Indigenous Film

11.13.24 Indigenous Film

Wednesday, Nov. 13

6:30 p.m. to 8:30 p.m. 

 

Behind Every Image, a Story, director Jean-François Fontaine.  Thousands of old photographs of indigenous people are housed in the drawers of archives centers throughout Canada. Men, women and children, of whom we know neither the name, nor the origin, nor the life. This goal of this documentary was to go further than the image, to meet the descendants of these individuals to finally name them – with photography as a link between people, history and culture.
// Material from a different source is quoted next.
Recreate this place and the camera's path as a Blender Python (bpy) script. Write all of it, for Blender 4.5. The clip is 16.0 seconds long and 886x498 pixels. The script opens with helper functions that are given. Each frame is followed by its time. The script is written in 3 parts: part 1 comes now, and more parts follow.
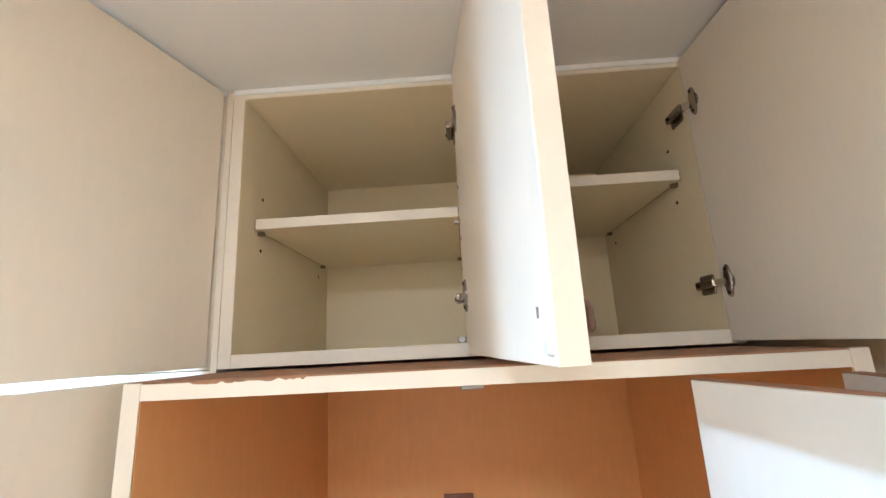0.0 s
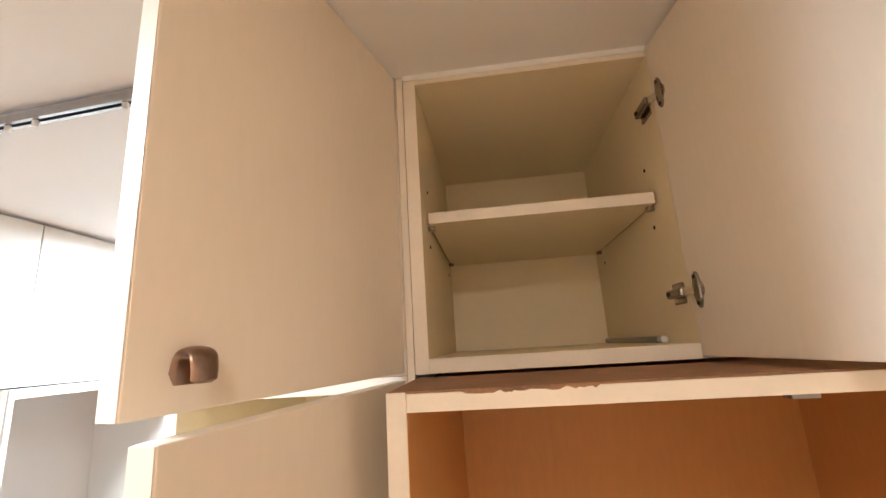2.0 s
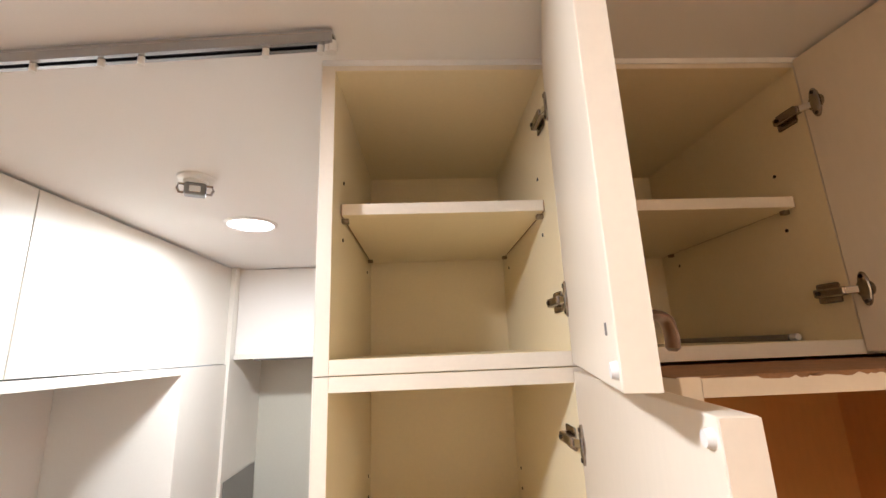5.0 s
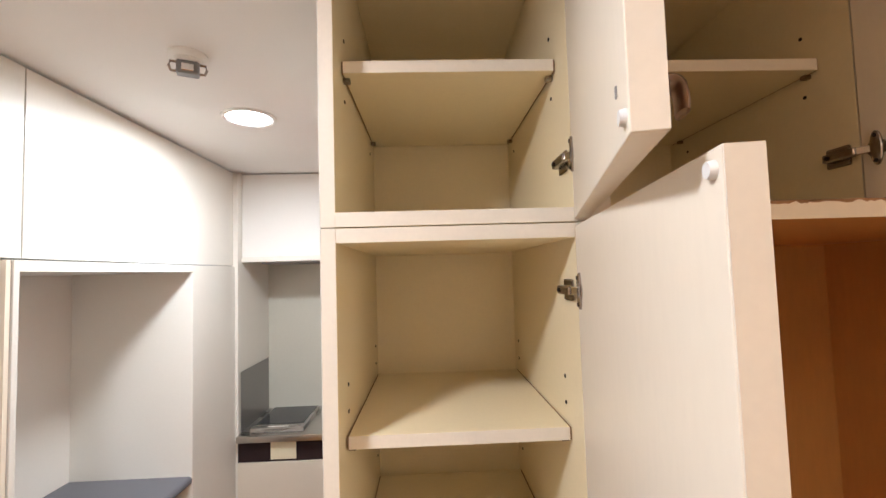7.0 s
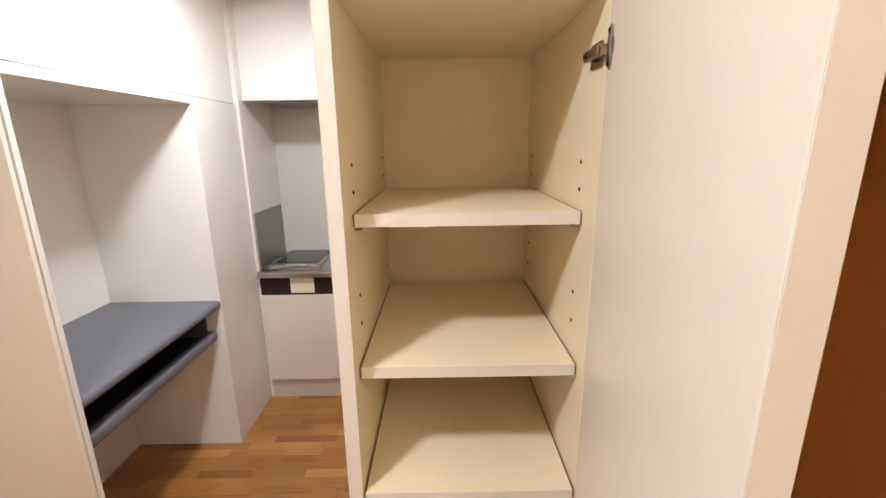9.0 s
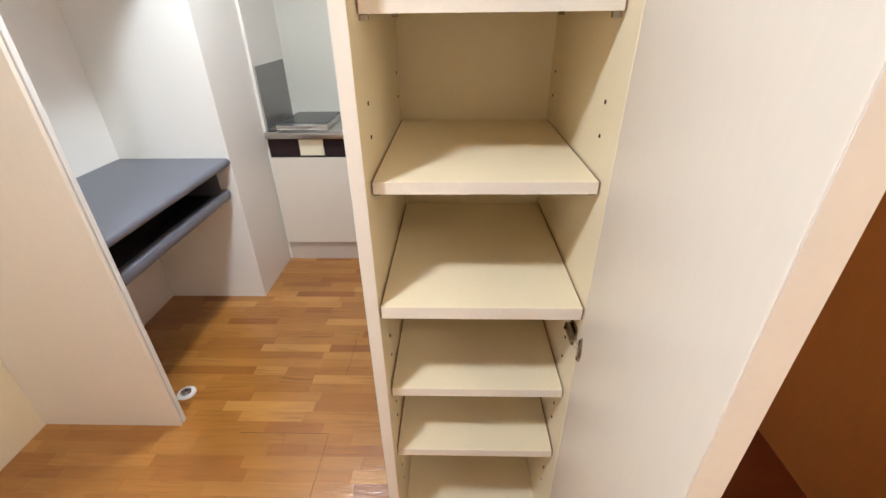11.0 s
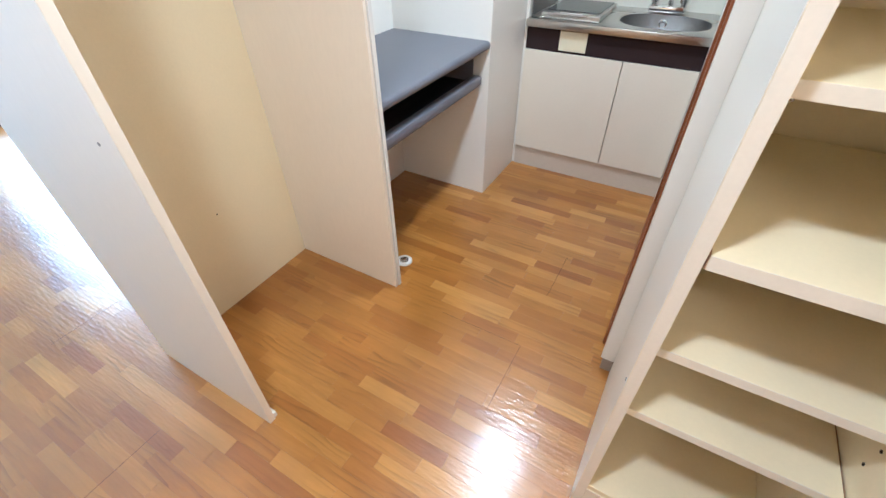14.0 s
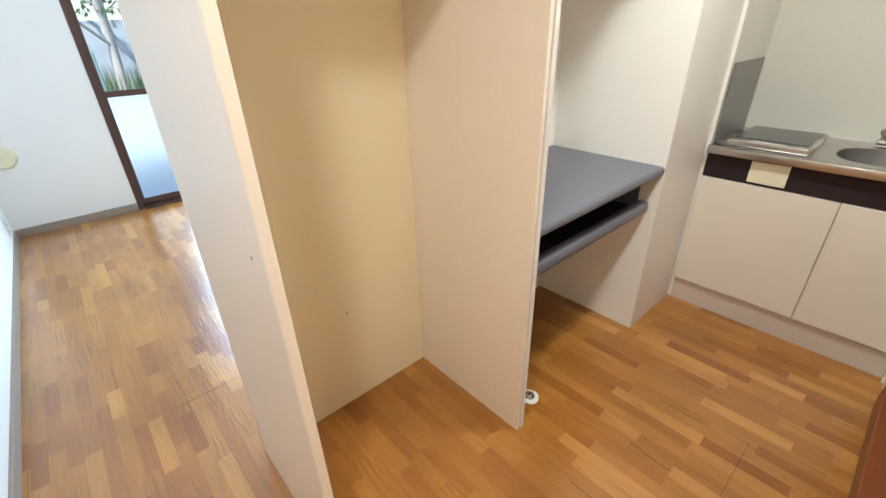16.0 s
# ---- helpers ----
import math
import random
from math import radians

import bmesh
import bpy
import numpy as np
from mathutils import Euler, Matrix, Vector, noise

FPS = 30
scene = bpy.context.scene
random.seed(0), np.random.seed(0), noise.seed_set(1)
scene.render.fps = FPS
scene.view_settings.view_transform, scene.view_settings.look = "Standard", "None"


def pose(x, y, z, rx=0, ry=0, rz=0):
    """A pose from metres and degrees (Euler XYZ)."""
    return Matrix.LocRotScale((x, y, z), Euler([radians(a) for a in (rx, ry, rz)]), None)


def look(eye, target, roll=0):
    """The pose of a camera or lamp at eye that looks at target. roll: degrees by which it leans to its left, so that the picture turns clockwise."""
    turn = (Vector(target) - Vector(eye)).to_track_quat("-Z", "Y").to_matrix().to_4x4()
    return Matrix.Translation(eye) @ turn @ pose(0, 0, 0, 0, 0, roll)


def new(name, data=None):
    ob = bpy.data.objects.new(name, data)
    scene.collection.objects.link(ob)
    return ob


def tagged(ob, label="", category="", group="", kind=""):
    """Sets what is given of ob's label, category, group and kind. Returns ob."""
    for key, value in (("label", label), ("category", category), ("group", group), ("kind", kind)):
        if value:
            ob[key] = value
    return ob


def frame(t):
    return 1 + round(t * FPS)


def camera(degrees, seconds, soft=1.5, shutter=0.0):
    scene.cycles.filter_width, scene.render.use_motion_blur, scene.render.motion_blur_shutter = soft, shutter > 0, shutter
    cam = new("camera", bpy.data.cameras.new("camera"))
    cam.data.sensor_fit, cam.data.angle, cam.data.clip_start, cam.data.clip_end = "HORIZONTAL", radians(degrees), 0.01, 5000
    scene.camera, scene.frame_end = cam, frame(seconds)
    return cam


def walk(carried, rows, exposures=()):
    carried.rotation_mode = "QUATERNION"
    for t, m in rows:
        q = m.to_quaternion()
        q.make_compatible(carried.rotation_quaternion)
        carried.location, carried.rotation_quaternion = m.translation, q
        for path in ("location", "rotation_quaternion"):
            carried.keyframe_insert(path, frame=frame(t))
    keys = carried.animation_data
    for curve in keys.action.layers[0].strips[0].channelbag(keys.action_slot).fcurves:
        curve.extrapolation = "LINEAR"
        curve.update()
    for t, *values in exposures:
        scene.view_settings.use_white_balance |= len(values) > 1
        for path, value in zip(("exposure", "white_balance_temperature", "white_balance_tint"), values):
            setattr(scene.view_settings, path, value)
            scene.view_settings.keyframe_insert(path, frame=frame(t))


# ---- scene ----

This project aims to be a portrait of Canadian society and to document in its own way an important moment of in Canadian history – reconciliation. (Les Films Sanajik, 2023, 52 min.).

 

Beyond Being Silenced: Gyaa Isdlaa, director Charles Wilkinson. World famous Haida artist Robert Davidson was born in Hydaburg, Alaska at a time when the traditional law-giving social potlatch ceremony had been outlawed by governments seeking to prevent indigenous inhabitants from asserting title to their ancestral lands. Years later, the ban was lifted, but the damage had been done to younger generations of Haida and their connection to their heritage. Then in 1969, a young Davidson carved a totem pole for the village of Masset in Haida Gwaii, sparking a rebirth of coastal indigenous culture. Fifty years later, Davidson, along with other indigenous artists, began recreating tribal crests – totems which are fundament to a clan’s identity -  gifting them to his brother clans at a special potlatch ceremony. (Bullfrog Films, 2023, 23 min.).